◆ **RECORDED INFORMATION**:
☆ ☆ ☆ ☆ ☆ ☆ ☆

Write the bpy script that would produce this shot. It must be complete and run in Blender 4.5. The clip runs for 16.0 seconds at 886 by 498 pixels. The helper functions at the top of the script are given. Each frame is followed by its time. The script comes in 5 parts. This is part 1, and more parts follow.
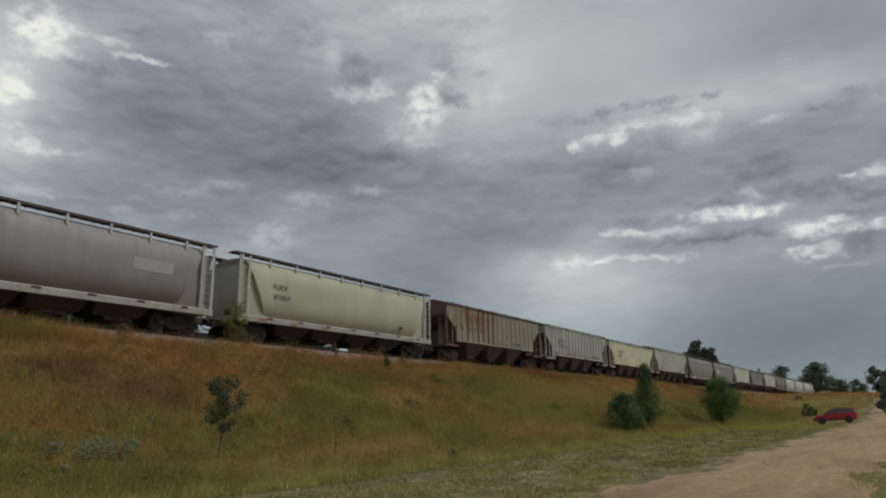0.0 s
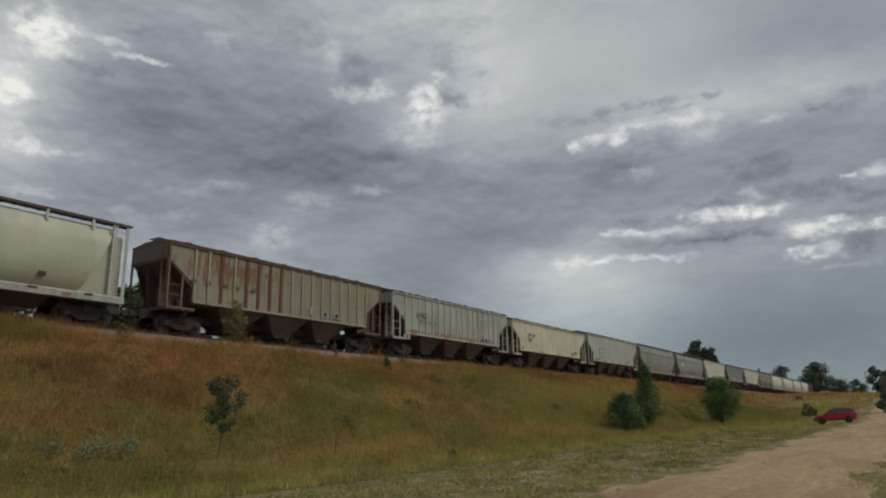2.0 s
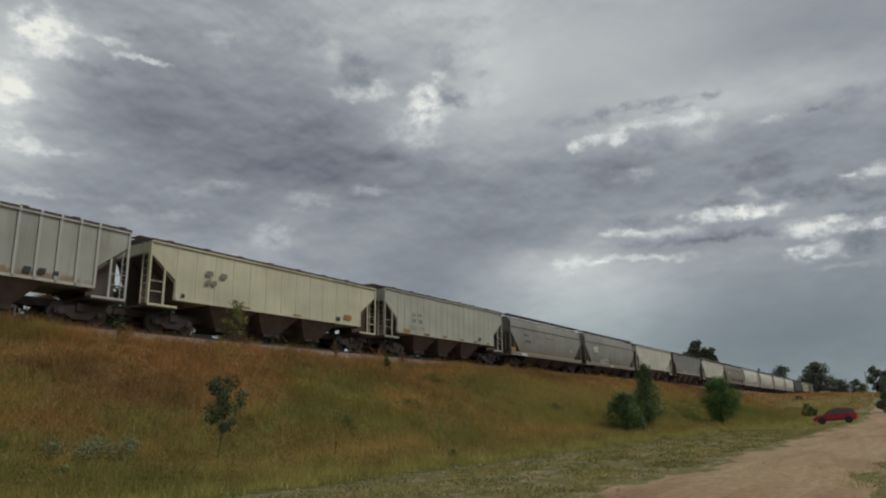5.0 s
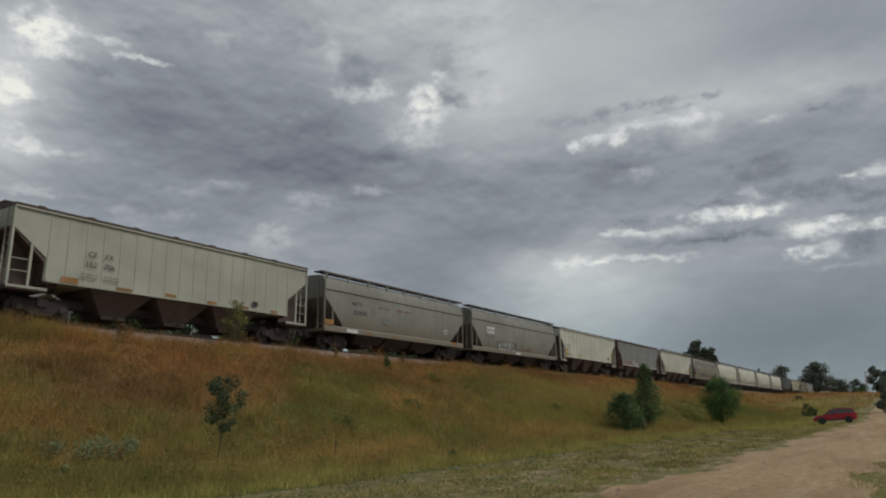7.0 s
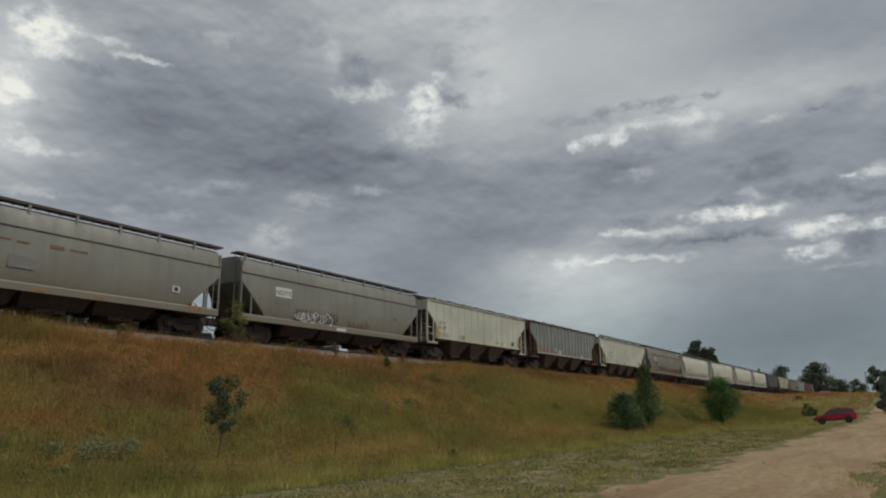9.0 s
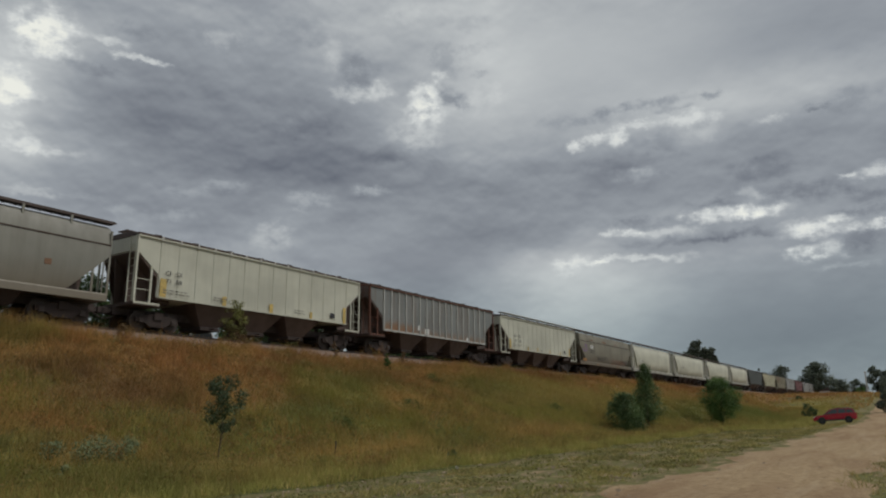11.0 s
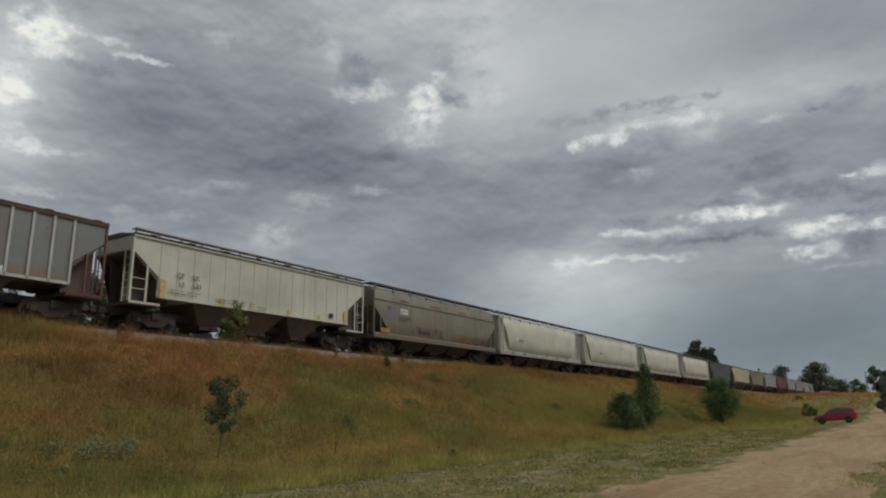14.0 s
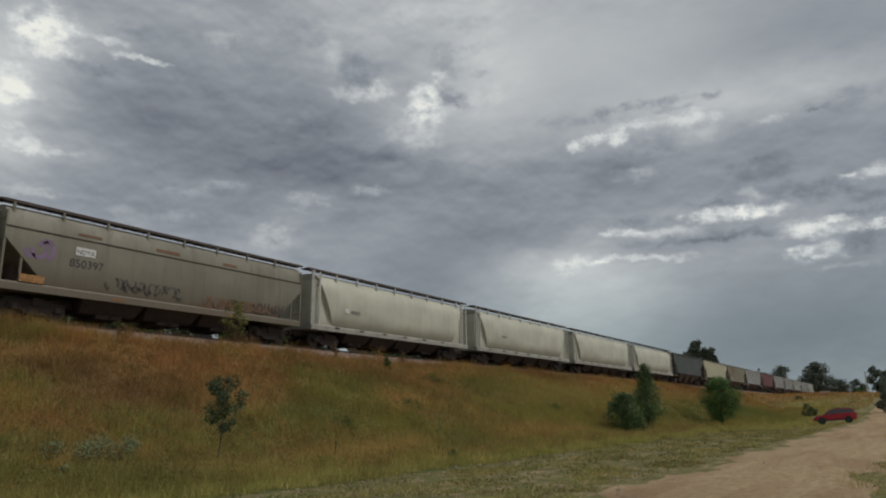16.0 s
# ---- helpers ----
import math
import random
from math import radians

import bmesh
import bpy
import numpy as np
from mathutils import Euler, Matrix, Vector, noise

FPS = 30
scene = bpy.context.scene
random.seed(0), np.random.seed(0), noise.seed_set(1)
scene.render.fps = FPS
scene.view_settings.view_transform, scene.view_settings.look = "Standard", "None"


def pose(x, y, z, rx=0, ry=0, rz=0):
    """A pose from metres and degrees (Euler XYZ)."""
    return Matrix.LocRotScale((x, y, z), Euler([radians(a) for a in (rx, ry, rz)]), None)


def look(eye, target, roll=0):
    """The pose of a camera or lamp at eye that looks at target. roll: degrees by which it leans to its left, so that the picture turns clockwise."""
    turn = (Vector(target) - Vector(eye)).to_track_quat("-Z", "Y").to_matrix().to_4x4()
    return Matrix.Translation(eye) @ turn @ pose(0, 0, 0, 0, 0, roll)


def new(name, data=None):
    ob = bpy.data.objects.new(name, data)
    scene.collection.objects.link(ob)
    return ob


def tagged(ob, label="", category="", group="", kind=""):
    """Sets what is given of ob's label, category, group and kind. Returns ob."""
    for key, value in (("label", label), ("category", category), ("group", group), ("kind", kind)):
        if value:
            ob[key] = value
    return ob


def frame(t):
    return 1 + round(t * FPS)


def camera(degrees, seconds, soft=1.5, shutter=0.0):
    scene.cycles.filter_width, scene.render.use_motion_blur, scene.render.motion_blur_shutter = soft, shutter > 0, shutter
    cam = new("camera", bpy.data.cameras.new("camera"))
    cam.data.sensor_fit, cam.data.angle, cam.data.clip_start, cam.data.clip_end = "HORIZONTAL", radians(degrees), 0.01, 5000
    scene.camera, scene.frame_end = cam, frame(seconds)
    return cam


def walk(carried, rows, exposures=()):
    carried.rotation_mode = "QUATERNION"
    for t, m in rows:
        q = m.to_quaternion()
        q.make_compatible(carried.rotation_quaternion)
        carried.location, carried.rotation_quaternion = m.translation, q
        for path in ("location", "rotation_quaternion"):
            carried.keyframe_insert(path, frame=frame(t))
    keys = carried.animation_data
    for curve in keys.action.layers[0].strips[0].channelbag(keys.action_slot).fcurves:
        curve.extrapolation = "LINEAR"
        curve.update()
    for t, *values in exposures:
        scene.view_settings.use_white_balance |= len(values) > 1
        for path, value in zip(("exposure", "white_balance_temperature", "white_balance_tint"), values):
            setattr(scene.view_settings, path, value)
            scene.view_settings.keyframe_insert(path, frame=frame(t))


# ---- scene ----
# The camera stands still on a gravel road, tilted up at the sky, with a slight roll.
EYE = Vector((0.0, 0.0, 1.65))
HEADING, TILT, ROLL = 33.24, 13.2, -0.63
cam = camera(65.0, 16.0, soft=2.1)
aim = EYE + Vector((math.cos(radians(HEADING)) * math.cos(radians(TILT)), math.sin(radians(HEADING)) * math.cos(radians(TILT)), math.sin(radians(TILT))))
stand = look(EYE, aim, ROLL)
walk(cam, [(0.0, stand), (16.0, stand)])

# ---- world: broken storm clouds over a thin blue sky ----
SUN_AZ, SUN_EL = -60.0, 52.0
BANKS = (  # azimuth, elevation, spreads, tone
    (67.3, 26.2, 5.2, 2.6, +0.08),
    (68.4, 21.4, 3.2, 3.4, +0.27),
    (54.7, 22.1, 9.2, 4.7, -0.13),
    (44.1, 20.9, 9.2, 3.0, -0.13),
    (32.4, 18.8, 8.6, 2.6, -0.10),
    (48.3, 28.4, 7.8, 2.6, -0.02),
    (37.4, 32.1, 7.1, 1.7, +0.07),
    (29.2, 28.2, 3.4, 4.7, +0.12),
    (22.1, 28.6, 8.3, 4.7, +0.10),
    (7.5, 23.1, 7.9, 1.5, +0.15),
    (11.2, 28.3, 8.3, 2.6, +0.02),
    (0.2, 26.7, 7.2, 3.0, -0.08),
    (18.1, 17.6, 11.7, 2.6, -0.08),
    (26.3, 14.0, 6.6, 1.3, -0.09),
    (7.6, 18.7, 8.1, 1.9, -0.04),
    (0.5, 19.5, 5.0, 2.1, -0.05),
    (4.0, 13.0, 6.1, 2.1, +0.04),
    (1.1, 15.4, 3.6, 1.7, -0.05),
)
VEILS = (  # azimuth, elevation, spreads, tone
    (20.6, 10.0, 5.2, 2.8, +0.16),
    (25.0, 11.4, 3.5, 1.3, +0.07),
    (14.1, 12.8, 6.1, 0.9, -0.06),
    (3.4, 6.4, 8.6, 4.7, -0.14),
    (11.5, 4.3, 8.6, 2.8, -0.085),
    (43.9, 13.6, 6.6, 2.1, -0.04),
    (47.6, 14.4, 3.1, 1.7, +0.03),
    (34.4, 10.5, 4.8, 2.6, -0.13),
    (57.6, 15.4, 8.4, 1.3, -0.07),
    (35.8, 22.5, 3.7, 2.1, +0.09),
    (28.9, 21.7, 3.7, 1.7, +0.07),
    (41.4, 30.2, 4.0, 2.6, +0.04),
    (49.3, 21.4, 4.1, 2.1, +0.02),
    (14.2, 20.5, 5.0, 1.7, +0.00),
)
LIT_WEST = (  # azimuth, elevation, spreads, tone
    (65.3, 26.7, 1.6, 1.43, +0.38),
    (67.0, 27.1, 1.1, 0.73, +0.19),
    (61.0, 27.2, 1.1, 0.27, +0.21),
    (58.6, 26.4, 1.9, 0.24, +0.30),
    (56.8, 26.5, 0.7, 0.16, +0.15),
    (67.3, 22.8, 1.0, 1.32, +0.30),
    (66.0, 22.3, 0.9, 0.46, +0.15),
    (65.8, 18.9, 1.6, 0.43, +0.22),
    (66.6, 19.8, 0.7, 0.39, +0.15),
    (63.9, 18.6, 1.5, 0.24, +0.10),
    (42.9, 28.7, 0.7, 1.28, +0.12),
    (52.5, 28.8, 1.6, 0.53, +0.11),
    (65.4, 15.8, 1.4, 0.24, +0.10),
    (62.7, 15.8, 1.7, 0.24, +0.07),
    (36.3, 31.9, 2.1, 0.83, +0.06),
)
LIT_GAP = (  # azimuth, elevation, spreads, tone
    (40.3, 25.7, 2.1, 0.48, +0.22),
    (38.6, 26.5, 0.8, 0.44, +0.20),
    (35.2, 25.1, 1.0, 1.07, +0.35),
    (33.9, 25.5, 0.6, 0.98, +0.28),
    (33.5, 27.2, 0.6, 0.31, +0.22),
    (35.4, 22.5, 1.7, 1.09, +0.16),
    (34.1, 24.2, 1.5, 0.58, +0.15),
    (54.5, 17.0, 1.3, 0.39, +0.09),
    (51.3, 17.7, 1.5, 0.35, +0.12),
    (55.0, 15.3, 1.5, 0.39, +0.10),
    (58.9, 15.2, 1.2, 0.38, +0.09),
    (44.5, 17.0, 1.6, 0.68, +0.14),
    (39.4, 18.0, 1.3, 0.41, +0.18),
    (47.5, 14.1, 1.3, 0.90, +0.14),
    (29.3, 25.3, 1.3, 0.98, +0.07),
)
LIT_SHELF = (  # azimuth, elevation, spreads, tone
    (21.6, 21.2, 0.6, 0.36, +0.30),
    (20.1, 21.5, 1.0, 0.35, +0.28),
    (18.2, 21.5, 0.7, 0.57, +0.34),
    (16.5, 22.2, 1.1, 0.22, +0.19),
    (12.5, 22.2, 2.2, 0.38, +0.21),
    (11.9, 20.9, 1.5, 0.77, +0.10),
    (6.1, 21.1, 1.2, 0.24, +0.16),
    (1.8, 16.5, 0.6, 0.16, +0.25),
    (-0.0, 16.2, 1.3, 0.43, +0.30),
    (16.7, 18.3, 1.4, 0.40, +0.14),
    (8.6, 15.9, 0.7, 0.46, +0.16),
    (7.5, 15.7, 0.6, 0.21, +0.12),
)
LIT_BREAKS = (  # azimuth, elevation, spreads, tone
    (10.1, 14.7, 2.4, 0.47, +0.36),
    (7.6, 14.6, 1.5, 0.46, +0.28),
    (13.0, 14.6, 0.8, 0.31, +0.25),
    (4.7, 12.8, 1.4, 0.53, +0.41),
    (2.8, 13.3, 0.9, 0.28, +0.35),
    (0.7, 12.6, 1.6, 0.24, +0.35),
    (3.4, 11.2, 0.9, 0.52, +0.28),
    (5.3, 11.1, 1.0, 0.37, +0.39),
    (14.6, 13.7, 2.1, 0.31, +0.19),
    (17.9, 13.8, 0.9, 0.27, +0.31),
    (19.7, 14.0, 0.5, 0.23, +0.25),
    (18.5, 11.8, 3.1, 0.18, +0.20),
    (14.6, 11.7, 1.7, 0.18, +0.12),
    (21.7, 11.8, 1.8, 0.32, +0.14),
    (23.1, 11.3, 0.8, 0.46, +0.12),
    (2.6, 9.9, 1.4, 0.20, +0.10),
)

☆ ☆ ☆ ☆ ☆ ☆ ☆

◆ **WHAT IS REQUIRED**:
Repeat only the lines between the start of the data and the line with "return Matrix.LocRotScale((x, y, z), Euler([radians(a)", including those two lines, and skip the pictures.

◆ **RESPONSE TO THIS EXERCISE**:
Write the bpy script that would produce this shot. It must be complete and run in Blender 4.5. The clip runs for 16.0 seconds at 886 by 498 pixels. The helper functions at the top of the script are given. Each frame is followed by its time. The script comes in 5 parts. This is part 1, and more parts follow.
0.0 s
2.0 s
5.0 s
7.0 s
9.0 s
11.0 s
14.0 s
16.0 s
# ---- helpers ----
import math
import random
from math import radians

import bmesh
import bpy
import numpy as np
from mathutils import Euler, Matrix, Vector, noise

FPS = 30
scene = bpy.context.scene
random.seed(0), np.random.seed(0), noise.seed_set(1)
scene.render.fps = FPS
scene.view_settings.view_transform, scene.view_settings.look = "Standard", "None"


def pose(x, y, z, rx=0, ry=0, rz=0):
    """A pose from metres and degrees (Euler XYZ)."""
    return Matrix.LocRotScale((x, y, z), Euler([radians(a) for a in (rx, ry, rz)]), None)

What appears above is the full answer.